Second sourcing should start from the shipped stream. If a new sensor mode needs more lanes, if a new accelerator needs a different tensor layout or if a memory package changes bandwidth, the model may need new validation even when the outline stays close.

The approval file should mark which substitutions are safe without firmware change, which need firmware work and which require model validation. Procurement then has a clear action path rather than a loose compatibility note.

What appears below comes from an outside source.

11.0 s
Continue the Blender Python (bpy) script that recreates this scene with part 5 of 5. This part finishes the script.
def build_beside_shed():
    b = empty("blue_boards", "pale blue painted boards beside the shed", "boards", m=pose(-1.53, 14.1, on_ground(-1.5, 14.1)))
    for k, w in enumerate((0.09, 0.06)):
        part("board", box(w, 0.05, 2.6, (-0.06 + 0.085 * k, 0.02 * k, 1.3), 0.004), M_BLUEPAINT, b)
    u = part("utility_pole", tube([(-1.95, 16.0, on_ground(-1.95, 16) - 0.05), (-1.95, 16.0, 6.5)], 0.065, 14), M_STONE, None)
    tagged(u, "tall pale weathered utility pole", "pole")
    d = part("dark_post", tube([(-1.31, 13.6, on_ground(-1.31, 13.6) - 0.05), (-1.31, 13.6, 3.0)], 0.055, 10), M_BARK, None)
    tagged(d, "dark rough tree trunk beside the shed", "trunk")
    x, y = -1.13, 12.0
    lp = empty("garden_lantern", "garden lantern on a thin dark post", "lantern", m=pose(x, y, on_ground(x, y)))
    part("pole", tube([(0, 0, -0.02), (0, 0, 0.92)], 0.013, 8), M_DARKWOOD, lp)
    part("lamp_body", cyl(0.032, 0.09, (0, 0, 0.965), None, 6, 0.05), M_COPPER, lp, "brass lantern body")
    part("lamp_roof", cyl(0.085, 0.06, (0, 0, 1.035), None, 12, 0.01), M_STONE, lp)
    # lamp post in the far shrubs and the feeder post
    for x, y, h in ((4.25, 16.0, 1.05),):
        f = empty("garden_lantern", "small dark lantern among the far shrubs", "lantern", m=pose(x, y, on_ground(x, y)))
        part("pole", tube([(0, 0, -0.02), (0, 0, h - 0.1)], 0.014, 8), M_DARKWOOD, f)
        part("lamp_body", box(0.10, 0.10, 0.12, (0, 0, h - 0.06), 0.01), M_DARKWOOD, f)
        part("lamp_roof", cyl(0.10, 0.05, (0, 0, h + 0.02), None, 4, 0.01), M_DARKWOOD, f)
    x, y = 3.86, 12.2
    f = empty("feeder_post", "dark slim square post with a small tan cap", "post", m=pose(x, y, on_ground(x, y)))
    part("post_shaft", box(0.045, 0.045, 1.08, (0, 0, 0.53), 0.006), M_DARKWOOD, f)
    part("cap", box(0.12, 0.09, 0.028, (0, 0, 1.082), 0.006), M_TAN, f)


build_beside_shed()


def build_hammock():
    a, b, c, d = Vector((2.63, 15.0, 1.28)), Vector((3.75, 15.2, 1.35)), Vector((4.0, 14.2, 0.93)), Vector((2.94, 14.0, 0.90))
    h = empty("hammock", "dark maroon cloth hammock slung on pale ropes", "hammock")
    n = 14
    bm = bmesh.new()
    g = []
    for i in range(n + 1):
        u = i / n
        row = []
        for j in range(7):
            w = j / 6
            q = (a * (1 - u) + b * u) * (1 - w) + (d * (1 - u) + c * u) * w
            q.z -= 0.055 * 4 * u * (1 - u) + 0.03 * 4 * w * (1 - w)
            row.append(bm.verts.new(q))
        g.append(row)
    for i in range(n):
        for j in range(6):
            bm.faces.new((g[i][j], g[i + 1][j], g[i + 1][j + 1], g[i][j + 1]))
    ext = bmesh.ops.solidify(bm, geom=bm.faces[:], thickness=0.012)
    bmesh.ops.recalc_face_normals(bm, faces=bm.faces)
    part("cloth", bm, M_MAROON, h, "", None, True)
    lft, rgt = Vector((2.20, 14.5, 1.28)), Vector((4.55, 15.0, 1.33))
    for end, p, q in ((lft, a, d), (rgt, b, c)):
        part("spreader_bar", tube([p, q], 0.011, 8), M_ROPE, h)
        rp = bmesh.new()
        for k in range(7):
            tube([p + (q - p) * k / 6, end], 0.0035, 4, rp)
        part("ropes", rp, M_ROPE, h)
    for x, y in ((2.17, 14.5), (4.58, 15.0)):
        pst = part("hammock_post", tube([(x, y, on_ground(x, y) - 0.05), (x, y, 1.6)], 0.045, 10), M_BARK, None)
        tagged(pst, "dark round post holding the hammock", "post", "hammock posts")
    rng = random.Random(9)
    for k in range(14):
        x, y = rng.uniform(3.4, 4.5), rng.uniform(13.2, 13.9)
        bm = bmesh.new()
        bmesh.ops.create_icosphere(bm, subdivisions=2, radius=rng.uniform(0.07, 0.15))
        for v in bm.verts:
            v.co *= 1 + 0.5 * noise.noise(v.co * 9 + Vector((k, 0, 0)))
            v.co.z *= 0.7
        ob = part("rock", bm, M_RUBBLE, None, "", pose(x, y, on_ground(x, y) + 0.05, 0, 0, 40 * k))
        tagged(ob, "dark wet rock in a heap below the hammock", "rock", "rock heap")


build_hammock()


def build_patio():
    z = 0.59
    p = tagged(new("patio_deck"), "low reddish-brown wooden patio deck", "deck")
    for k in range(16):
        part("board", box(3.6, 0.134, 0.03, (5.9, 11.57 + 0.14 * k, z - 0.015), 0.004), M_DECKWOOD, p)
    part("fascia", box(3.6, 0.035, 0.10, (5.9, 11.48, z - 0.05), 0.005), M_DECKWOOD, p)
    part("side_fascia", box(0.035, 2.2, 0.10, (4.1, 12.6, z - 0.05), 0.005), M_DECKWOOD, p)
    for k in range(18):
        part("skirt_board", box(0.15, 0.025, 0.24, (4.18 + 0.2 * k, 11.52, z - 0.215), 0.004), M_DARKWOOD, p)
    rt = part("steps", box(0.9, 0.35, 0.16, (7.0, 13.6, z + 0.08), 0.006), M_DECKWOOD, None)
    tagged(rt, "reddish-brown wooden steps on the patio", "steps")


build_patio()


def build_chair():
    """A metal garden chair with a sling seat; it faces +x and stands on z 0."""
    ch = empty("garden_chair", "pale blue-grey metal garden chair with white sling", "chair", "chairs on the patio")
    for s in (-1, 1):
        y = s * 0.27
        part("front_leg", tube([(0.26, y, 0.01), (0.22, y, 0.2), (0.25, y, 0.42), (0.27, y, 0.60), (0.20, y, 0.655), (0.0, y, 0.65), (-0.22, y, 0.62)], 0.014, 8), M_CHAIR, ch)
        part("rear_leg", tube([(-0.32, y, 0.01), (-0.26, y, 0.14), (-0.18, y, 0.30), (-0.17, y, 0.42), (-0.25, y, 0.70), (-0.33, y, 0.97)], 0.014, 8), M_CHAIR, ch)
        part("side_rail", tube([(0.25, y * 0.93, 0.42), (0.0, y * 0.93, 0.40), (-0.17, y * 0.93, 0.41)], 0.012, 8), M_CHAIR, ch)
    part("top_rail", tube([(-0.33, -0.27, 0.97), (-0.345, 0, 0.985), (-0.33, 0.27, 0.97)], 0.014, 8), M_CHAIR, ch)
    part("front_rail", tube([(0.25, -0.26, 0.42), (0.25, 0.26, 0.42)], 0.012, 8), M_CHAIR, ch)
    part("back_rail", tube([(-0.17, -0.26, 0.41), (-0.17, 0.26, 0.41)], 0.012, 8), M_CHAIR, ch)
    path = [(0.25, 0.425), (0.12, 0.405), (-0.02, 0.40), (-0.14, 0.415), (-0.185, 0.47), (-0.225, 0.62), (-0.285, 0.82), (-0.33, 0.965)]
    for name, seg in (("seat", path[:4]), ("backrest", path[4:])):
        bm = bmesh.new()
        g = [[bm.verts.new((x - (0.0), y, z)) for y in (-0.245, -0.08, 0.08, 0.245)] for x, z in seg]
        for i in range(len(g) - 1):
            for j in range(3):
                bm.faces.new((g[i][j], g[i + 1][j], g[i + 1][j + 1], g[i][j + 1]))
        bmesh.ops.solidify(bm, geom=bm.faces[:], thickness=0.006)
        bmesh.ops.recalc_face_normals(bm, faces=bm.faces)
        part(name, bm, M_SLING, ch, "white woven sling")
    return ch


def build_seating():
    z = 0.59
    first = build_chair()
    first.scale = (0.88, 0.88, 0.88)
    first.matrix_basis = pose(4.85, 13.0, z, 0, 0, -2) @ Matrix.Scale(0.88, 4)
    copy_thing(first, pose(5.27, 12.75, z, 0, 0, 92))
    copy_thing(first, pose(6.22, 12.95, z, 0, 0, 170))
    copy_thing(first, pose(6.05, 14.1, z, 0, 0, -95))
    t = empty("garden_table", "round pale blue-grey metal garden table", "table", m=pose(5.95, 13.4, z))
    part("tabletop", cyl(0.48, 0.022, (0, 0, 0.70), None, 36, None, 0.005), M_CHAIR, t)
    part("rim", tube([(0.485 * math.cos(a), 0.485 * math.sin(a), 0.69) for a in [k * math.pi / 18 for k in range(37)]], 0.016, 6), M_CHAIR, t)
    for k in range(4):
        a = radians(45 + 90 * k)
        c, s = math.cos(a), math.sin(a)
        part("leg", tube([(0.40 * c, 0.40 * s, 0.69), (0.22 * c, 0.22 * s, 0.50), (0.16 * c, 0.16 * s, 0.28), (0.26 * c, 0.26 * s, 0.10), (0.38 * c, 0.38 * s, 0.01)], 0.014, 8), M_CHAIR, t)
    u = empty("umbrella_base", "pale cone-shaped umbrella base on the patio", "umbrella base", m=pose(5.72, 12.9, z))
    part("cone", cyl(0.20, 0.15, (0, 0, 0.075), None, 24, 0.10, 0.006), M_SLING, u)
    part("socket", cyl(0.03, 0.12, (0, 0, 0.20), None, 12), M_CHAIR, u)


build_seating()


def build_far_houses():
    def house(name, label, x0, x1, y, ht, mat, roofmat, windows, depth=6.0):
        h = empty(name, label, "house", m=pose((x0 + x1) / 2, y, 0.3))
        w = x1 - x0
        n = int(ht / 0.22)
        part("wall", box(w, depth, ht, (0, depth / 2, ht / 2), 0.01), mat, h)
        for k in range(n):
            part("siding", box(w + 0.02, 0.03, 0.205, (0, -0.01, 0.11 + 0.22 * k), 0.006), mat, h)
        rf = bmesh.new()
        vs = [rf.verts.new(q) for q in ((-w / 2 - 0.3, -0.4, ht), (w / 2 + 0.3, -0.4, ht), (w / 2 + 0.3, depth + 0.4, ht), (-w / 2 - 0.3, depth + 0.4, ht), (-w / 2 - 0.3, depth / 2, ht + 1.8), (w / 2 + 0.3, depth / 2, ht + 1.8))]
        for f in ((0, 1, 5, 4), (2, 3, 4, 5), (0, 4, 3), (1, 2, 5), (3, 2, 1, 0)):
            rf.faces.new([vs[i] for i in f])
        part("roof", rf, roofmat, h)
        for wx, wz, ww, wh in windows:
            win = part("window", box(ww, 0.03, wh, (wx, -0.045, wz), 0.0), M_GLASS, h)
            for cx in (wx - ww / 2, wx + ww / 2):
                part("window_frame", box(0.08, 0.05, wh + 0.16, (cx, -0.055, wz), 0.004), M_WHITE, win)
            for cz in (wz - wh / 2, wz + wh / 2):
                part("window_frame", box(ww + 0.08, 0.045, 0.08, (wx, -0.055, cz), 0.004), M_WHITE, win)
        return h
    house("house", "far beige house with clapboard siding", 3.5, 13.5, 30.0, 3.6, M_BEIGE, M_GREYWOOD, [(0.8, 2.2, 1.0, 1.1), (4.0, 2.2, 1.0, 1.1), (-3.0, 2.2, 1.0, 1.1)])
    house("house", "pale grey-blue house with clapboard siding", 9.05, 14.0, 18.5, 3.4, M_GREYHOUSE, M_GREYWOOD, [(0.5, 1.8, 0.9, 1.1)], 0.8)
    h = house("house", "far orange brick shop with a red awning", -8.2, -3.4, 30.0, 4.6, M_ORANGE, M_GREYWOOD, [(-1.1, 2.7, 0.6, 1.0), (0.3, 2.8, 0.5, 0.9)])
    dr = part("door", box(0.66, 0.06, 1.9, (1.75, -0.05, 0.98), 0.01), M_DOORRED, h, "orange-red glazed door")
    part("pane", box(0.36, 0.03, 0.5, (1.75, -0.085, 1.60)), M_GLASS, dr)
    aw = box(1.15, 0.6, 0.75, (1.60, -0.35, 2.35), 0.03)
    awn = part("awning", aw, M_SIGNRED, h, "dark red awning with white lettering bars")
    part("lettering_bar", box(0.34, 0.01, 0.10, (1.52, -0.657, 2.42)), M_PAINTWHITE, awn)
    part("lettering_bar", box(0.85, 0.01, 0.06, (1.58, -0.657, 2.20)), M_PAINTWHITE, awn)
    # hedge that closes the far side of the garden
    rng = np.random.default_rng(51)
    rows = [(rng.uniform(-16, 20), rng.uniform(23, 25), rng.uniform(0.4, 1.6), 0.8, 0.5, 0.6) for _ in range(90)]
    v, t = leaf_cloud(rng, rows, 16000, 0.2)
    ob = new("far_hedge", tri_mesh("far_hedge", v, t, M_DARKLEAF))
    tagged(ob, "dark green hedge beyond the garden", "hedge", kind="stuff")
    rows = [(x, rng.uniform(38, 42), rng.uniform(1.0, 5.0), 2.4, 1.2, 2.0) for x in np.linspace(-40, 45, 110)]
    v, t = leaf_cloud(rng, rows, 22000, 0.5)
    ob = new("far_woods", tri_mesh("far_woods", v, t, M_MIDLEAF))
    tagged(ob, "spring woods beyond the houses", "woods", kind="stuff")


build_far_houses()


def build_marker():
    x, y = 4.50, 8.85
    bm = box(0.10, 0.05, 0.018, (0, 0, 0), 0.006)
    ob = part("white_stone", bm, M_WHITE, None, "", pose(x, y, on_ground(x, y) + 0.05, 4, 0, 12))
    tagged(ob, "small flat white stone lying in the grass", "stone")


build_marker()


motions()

Tie exact orderable identifiers to the tested mode. Camera module suffix, connector height, processor speed grade and memory width can all matter. A small ordering change can move the bottleneck.

Release Checklist

Before release, run the final camera mode through the full path. Record sensor settings, lane count, pixel format, frame rate, memory traffic estimate, preprocessing order, buffer count, accelerator input format, measured latency and link error counters if the platform exposes them.

Verify timing under field load. Run the accelerator, memory, network, display or storage path that the product uses. A quiet bench image can hide contention that appears when the finished device is busy.

The final record should state accepted stream modes, approved connectors and flex paths, allowed processor and memory variants, firmware assumptions and triggers for revalidation. Camera bandwidth is not a single number in a data sheet. It is the movement budget of the whole vision path, from sensor pins to the first tensor consumed by the accelerator.